What to do: Gather all lines with the word "parts" in them.
------------------------------
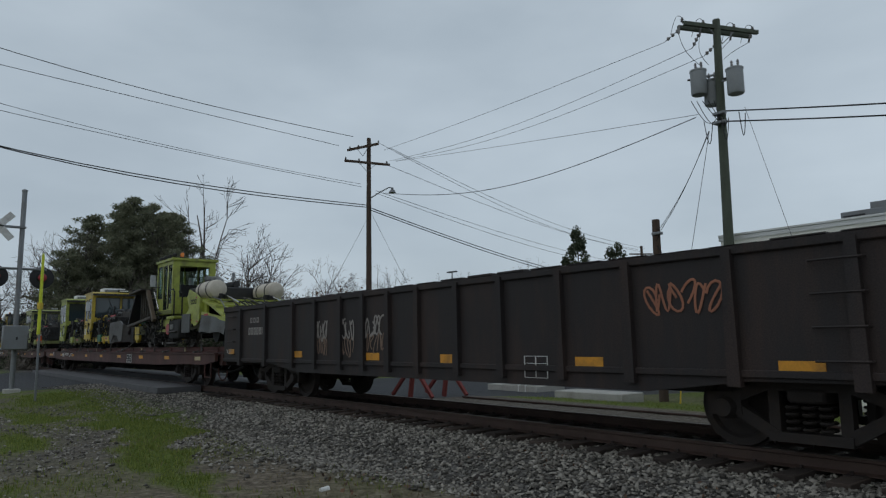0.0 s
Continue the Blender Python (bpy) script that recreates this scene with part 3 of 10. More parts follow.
def place(ob, q, car, y=0.0, z=TOP, turn=0.0):
    """Stand a thing on a car of the train, with its origin at q along the train."""
    TRAIN.append((ob, car, pose(q - CARS[car][1], y, z, 0, 0, turn)))
    return ob
def gondola(index, x0, x1):
    L, mid = x1 - x0, (x0 + x1) / 2
    h, t = L / 2, 2.2
    car = thing("gondola_car", "dark brown steel gondola car with graffiti and yellow reflectors", "gondola")
    CARS.append((car, mid, L))
    for s in (-1, 1):
        y = s * 1.42
        side = Build().prism([(-h, .8), (-h + 3.1, .78), (-h + 4.4, .62), (h - 4.4, .62), (h - 3.1, .78), (h, .8), (h, t), (-h, t)], y - .03, y + .03)
        side.box(-h, h, y - .075, y + .075, t - .06, t + .05, .015).box(-h, h, y - .07, y + .07, .82, .90, .01)
        part("side_wall", side, GONDOLA, car)
    part("end_wall", Build().box(-h - .02, -h + .05, -1.39, 1.39, .7, t + .04, .01), GONDOLA, car)
    part("end_wall", Build().box(h - .05, h + .02, -1.39, 1.39, .7, t + .04, .01), GONDOLA, car)
    part("floor_plate", Build().box(-h + .05, h - .05, -1.39, 1.39, .8, .95), GONDOLA, car)
    for x in (-17.41, -15.87, -14.4, -13.33, -12.25, -11.38, -10.51, -9.6, -8.53, -7.5, -6.32, -5.2, -3.86, -2.6, -1.5):
        x -= mid
        part("side_stake", Build().prism([(x - .075, .72), (x + .075, .72), (x + .055, t), (x - .055, t)], -1.53, -1.44), GONDOLA, car)
    lip = Build()
    rnd = random.Random(2)
    for i in range(26):
        x = -h + L * i / 26
        lip.box(x, x + L / 26 * .8, -1.50, -1.36, t + .05, t + .05 + rnd.uniform(.0, .03))
    part("bent_rim", lip, GONDOLA, car)
    for x0r in (h - 2.4, -h + .3):
        for k in range(4):
            part("grab_iron", Build().tube([(x0r, -1.46, 1.0 + k * .33), (x0r, -1.53, 1.0 + k * .33), (x0r + .5, -1.53, 1.0 + k * .33), (x0r + .5, -1.46, 1.0 + k * .33)], .013, 5), GONDOLA, car)
    for x, w, z in ((-18.25, .36, 1.0), (-14.47, .5, .95), (-11.3, .45, .92), (-9.0, .45, .9), (-6.1, .46, .88), (-3.4, .46, .86)):
        part("reflector", Build().box(x - mid, x + w - mid, -1.458, -1.44, z, z + .14), DECAL, car, "orange-yellow reflective strip")
    # faded painted marks near the end and four sprayed tags further on
    part("faded_mark", blocks(Build(), -16.85 - mid, -1.452, 1.8, .13, 3, .13, .5), SPRAY, car, "faded white block lettering")
    part("faded_mark", blocks(Build(), -16.95 - mid, -1.452, 1.5, .18, 6, .13, .25), SPRAY, car, "faded white block lettering")
    for k, (x, z, w, hh) in enumerate(((-13.42, 1.02, .58, .68), (-12.38, 1.0, .62, .7), (-11.32, 1.08, .66, .66))):
        part("graffiti", scribble(x - mid, -1.462, z + hh * .45, w, hh * .55, 30 + k, 4, .02), SPRAY, car, "pale sprayed scribble")
        part("graffiti", scribble(x + .06 - mid, -1.462, z, w * .9, hh * .5, 40 + k, 5, .013), RUSTY_SPRAY, car, "pale sprayed scribble")
    part("graffiti", scribble(-4.95 - mid, -1.462, 1.54, 1.0, .34, 51, 6, .016), PINK, car, "orange-pink sprayed scribble")
    part("graffiti", scribble(-18.4 - mid, -1.462, 1.02, .3, .12, 52, 3, .01), SPRAY, car, "pale sprayed scribble")
    st = Build()
    for a in range(4):
        st.box(-7.05 - mid, -6.6 - mid, -1.46, -1.44, .72 + a * .1, .728 + a * .1)
    for a in (0, .22, .44):
        st.box(-7.05 + a - mid, -7.038 + a - mid, -1.46, -1.44, .72, 1.028)
    part("stencil", st, LETTER, car)
    und = Build().box(-h + .5, h - .5, -.35, .35, .55, .82, .02)
    for s in (-1, 1):
        coupler(und, s * h, s)
        end_gear(und, s * h, s)
    part("centre_sill", und, DARK, car)
    add_trucks(car, (-h + 2.7, h - 2.7), index)


gondola(0, -18.6, -.6)
ENDS = [-18.9, -47.2, -75.7, -104.4, -133.4, -162.4, -191.5, -220.1, -248.5, -276.8, -305.4, -333.6]
NUMBERS = ["912554", "912569", "912555", "912556", "912559", "912573", "912558", "912553", "912566", "912563", "912564"]
for i, number in enumerate(NUMBERS):
    flatcar(i + 1, ENDS[i + 1] + .35, ENDS[i] - .35, number, seed=40 + i, graffiti=i in (1,))
# ---------------------------------------------------------------- pieces that the work machines share


def wall_with_holes(b, plane, c, th, a0, a1, z0, z1, holes):
    """A wall of thickness th at y=c (plane 'y', along x) or x=c (plane 'x', along y), with rectangular openings (a0, a1, z0, z1)."""
    b.weld = True
    As = sorted({a0, a1, *[h[0] for h in holes], *[h[1] for h in holes]})
    for u0, u1 in zip(As, As[1:]):
        spans, mid = [], (u0 + u1) / 2
        cut = sorted((h[2], h[3]) for h in holes if h[0] < mid < h[1])
        z = z0
        for h0, h1 in cut:
            if h0 > z + .001:
                spans.append((z, h0))
            z = h1
        if z1 > z + .001:
            spans.append((z, z1))
        for s0, s1 in spans:
            if plane == "y":
                b.box(u0, u1, c - th / 2, c + th / 2, s0, s1)
            else:
                b.box(c - th / 2, c + th / 2, u0, u1, s0, s1)
    return b


def pane(parent, plane, c, hole, material=None, name="window"):
    """A glazed opening: rubber frame with rounded corners and a pane set back in it."""
    a0, a1, z0, z1 = hole
    fr, gl, w, s = Build(), Build(), .028, .012
    k = min(.09, (a1 - a0) * .25, (z1 - z0) * .25)
    for u0, u1, v0, v1 in ((a0, a1, z0, z0 + w), (a0, a1, z1 - w, z1), (a0, a0 + w, z0, z1), (a1 - w, a1, z0, z1)):
        fr.box(u0, u1, c - s, c + s, v0, v1) if plane == "y" else fr.box(c - s, c + s, u0, u1, v0, v1)
    for sa, sz in ((0, 0), (1, 0), (0, 1), (1, 1)):
        pa, pz = (a1 if sa else a0), (z1 if sz else z0)
        tri = [(pa, pz), (pa + (-k if sa else k), pz), (pa, pz + (-k if sz else k))]
        if plane == "y":
            fr.prism(tri, c - s, c + s)
        else:
            fr.cross(tri, c - s, c + s)
    gl.box(a0, a1, c - .004, c + .004, z0, z1) if plane == "y" else gl.box(c - .004, c + .004, a0, a1, z0, z1)
    f = part(name, fr, BLACK, parent)
    part("pane", gl, material or CAB_GLASS, f)
    return f


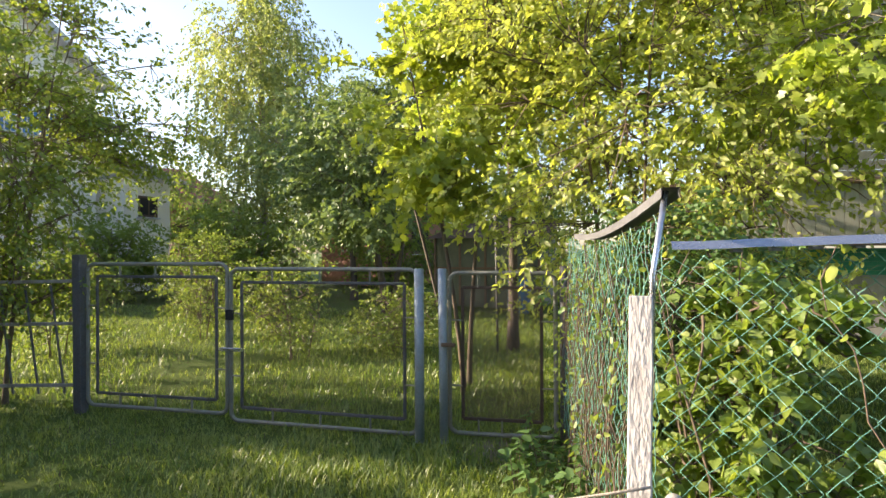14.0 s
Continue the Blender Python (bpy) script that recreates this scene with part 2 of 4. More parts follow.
def tube_arrays(pts, radii, k=6):
    """Places and quads of a tube along a line of points."""
    p = np.asarray(pts, float)
    r = np.broadcast_to(np.asarray(radii, float), (len(p),))
    d = np.gradient(p, axis=0)
    d /= np.linalg.norm(d, axis=1, keepdims=True) + 1e-9
    ref = np.array([0.31, 0.92, 0.22])
    a = np.cross(d, ref)
    a /= np.linalg.norm(a, axis=1, keepdims=True) + 1e-9
    b = np.cross(d, a)
    ang = np.arange(k) * 2 * np.pi / k
    v = p[:, None] + r[:, None, None] * (np.cos(ang)[None, :, None] * a[:, None] + np.sin(ang)[None, :, None] * b[:, None])
    n = len(p)
    i, j = np.meshgrid(np.arange(n - 1), np.arange(k), indexing="ij")
    j2 = (j + 1) % k
    q = np.stack([i * k + j, i * k + j2, (i + 1) * k + j2, (i + 1) * k + j], -1).reshape(-1, 4)
    return v.reshape(-1, 3), q


class Heap:
    """Gathers tubes and boxes into one mesh."""
    def __init__(self):
        self.v, self.f, self.n = [], [], 0

    def add(self, v, f):
        self.v.append(v)
        self.f.append(f + self.n)
        self.n += len(v)

    def tube(self, pts, radii, k=6):
        self.add(*tube_arrays(pts, radii, k))

    def mesh(self, name, material, smooth=True):
        return raw_mesh(name, np.concatenate(self.v), np.concatenate(self.f), material, smooth)


def tube_part(name, pts, radius, material, parent, k=8, label="", caps=True):
    v, q = tube_arrays(pts, radius, k)
    n = len(v)
    if caps:
        c0, c1 = v[:k].mean(0), v[-k:].mean(0)
        v = np.concatenate([v, [c0, c0 + 1e-6, c1, c1 + 1e-6]])
        e = [[(j + 1) % k, j, n, n + 1] for j in range(k)] + [[n - k + j, n - k + (j + 1) % k, n + 2, n + 3] for j in range(k)]
        q = np.concatenate([q, np.array(e)])
    return part(name, raw_mesh(name, v, q, material, k > 5), material, parent, label)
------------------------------
Final result:
Continue the Blender Python (bpy) script that recreates this scene with part 3 of 10. More parts follow.
Continue the Blender Python (bpy) script that recreates this scene with part 2 of 4. More parts follow.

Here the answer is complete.